On one hand women’s passion for family and home needs to be strengthened, respected and encouraged. When we make policy decisions in the parliaments of Australia, we should always be thinking about those women who want to be at home; otherwise we are not really supporting choice, as I mentioned. We have not yet finished making all the necessary changes. It is not just about promotion; it is also about return to work and feeling welcome in the workplace. We have come so far, but let us not lose sight of the fact that there are so many changes still to be made.

When a woman announces a pregnancy in our ACT-based labour force, how do we respond? Do management have any training about how to respond to that? I know we do have equity and diversity training, but I am not sure that this is dealt with in the best way that it could be. A lot of women get asked questions when they are pregnant and in the workforce, as we found through the previous Sex Discrimination Commissioner’s report—questions like, “Was it planned?” “Are you done yet?” or “Was it an accident?” et cetera. These are demeaning and negative statements, and women often feel quite in a bind when it comes to how to respond. We need to promote the responses that are the best in the situation and also promote the fact that this is not a positive way to speak to women about their commitment to the community in raising the next generation.

The difference for women and men regarding having children and pregnancy is that women wear their choices on their bodies. When we go to work and we are pregnant, there is no way that anyone will not know. When a father goes to work and his wife is pregnant, the world only knows if he tells them. The questions that women are asked about their commitment to work and about whether they really want to advance can be quite distressing. As we know from the statistics in Elizabeth Broderick’s report, a great number of women choose not to return to work because they do not feel welcome there.

I applaud the minister for her motion. I hope that when we come back each year we will have better and better statistics to report.

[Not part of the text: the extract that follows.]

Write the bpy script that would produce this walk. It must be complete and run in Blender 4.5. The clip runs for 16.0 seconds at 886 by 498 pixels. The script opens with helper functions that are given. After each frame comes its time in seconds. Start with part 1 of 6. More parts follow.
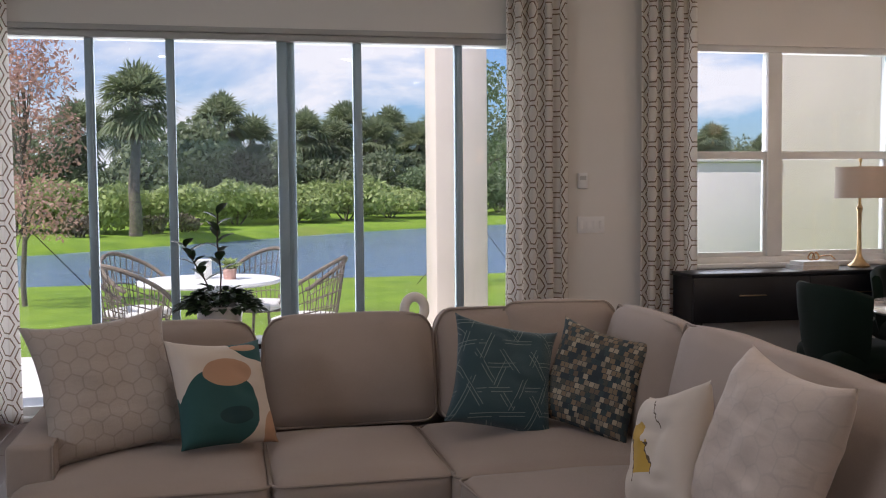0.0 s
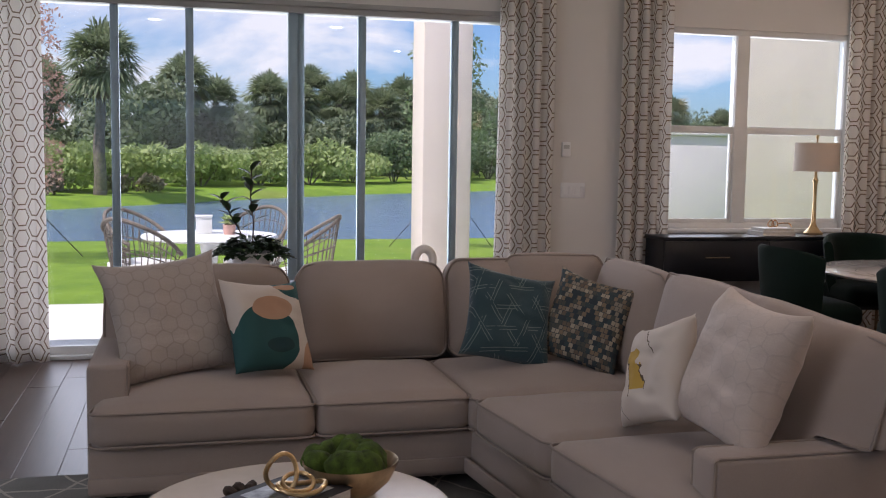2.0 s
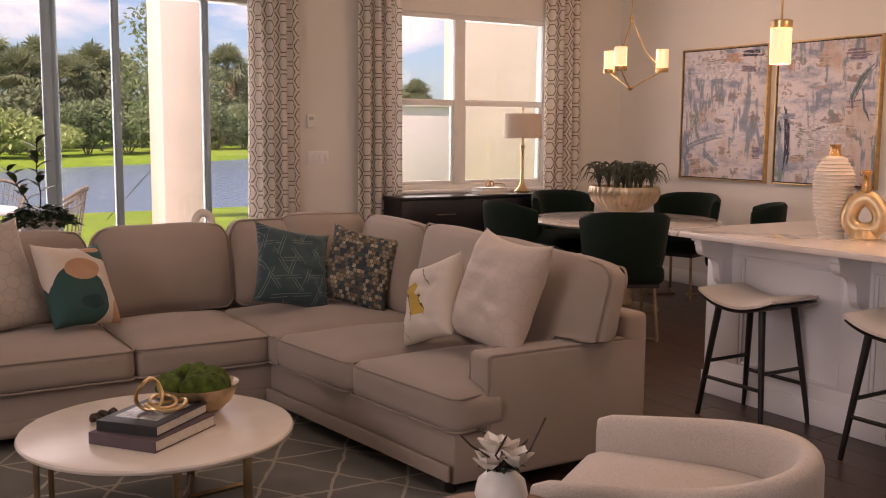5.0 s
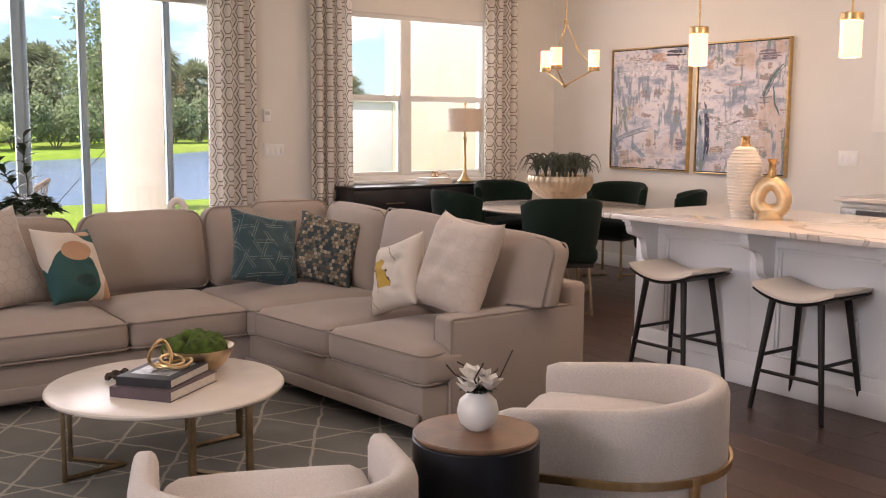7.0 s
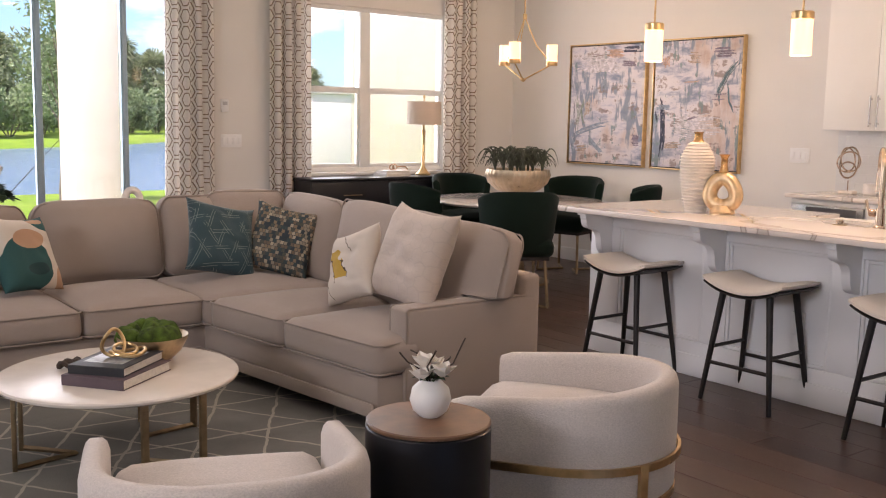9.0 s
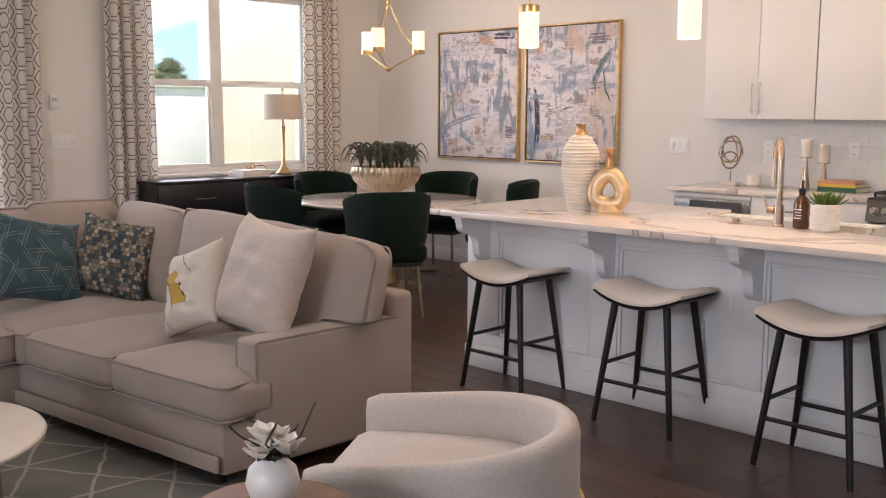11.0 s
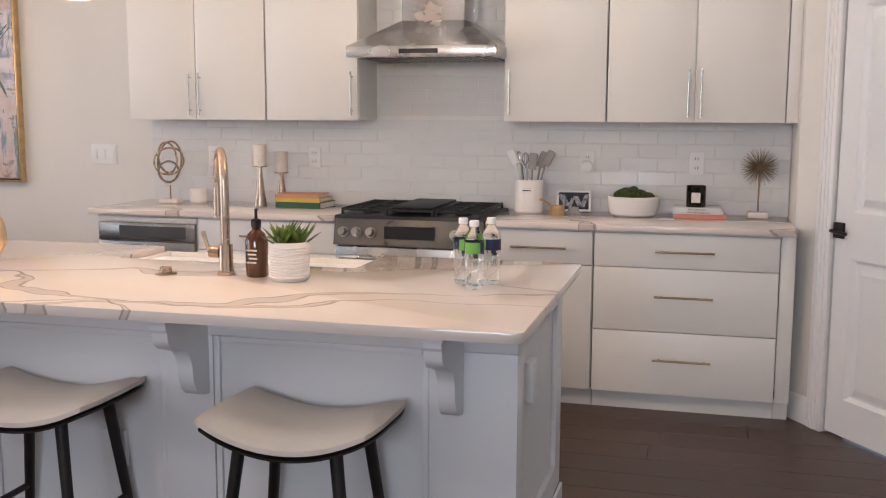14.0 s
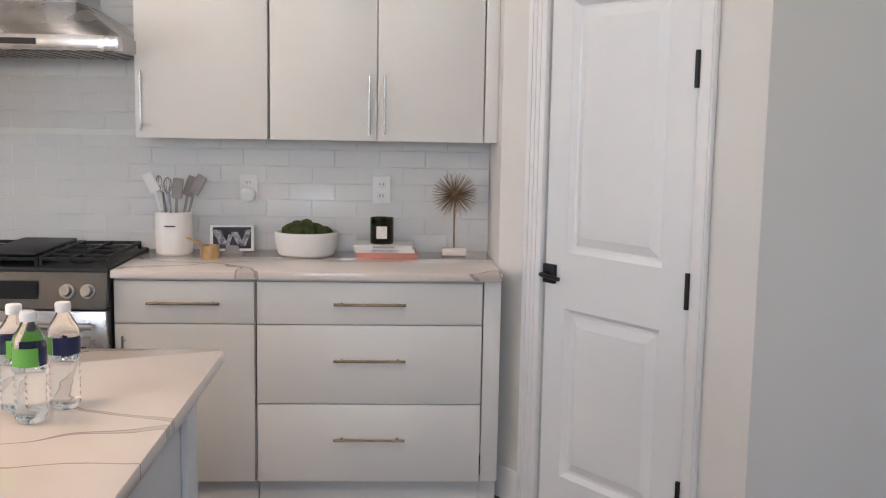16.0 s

MR RATTENBURY (Molonglo) (11.36): I would like to thank Ms Berry for bringing on this motion today—International Women’s Day—and for her ministerial statement that she delivered earlier in celebration and recognition of women and in acknowledgement of the disparities that exist between men and women both here in Australia and in many other countries. Minister Berry outlined comprehensively how far our society has come in terms of improving the status of women but how much further we still have to go to achieve equality on indicators right across the board; not just pay indicators but health, welfare, personal safety, financial security and representation.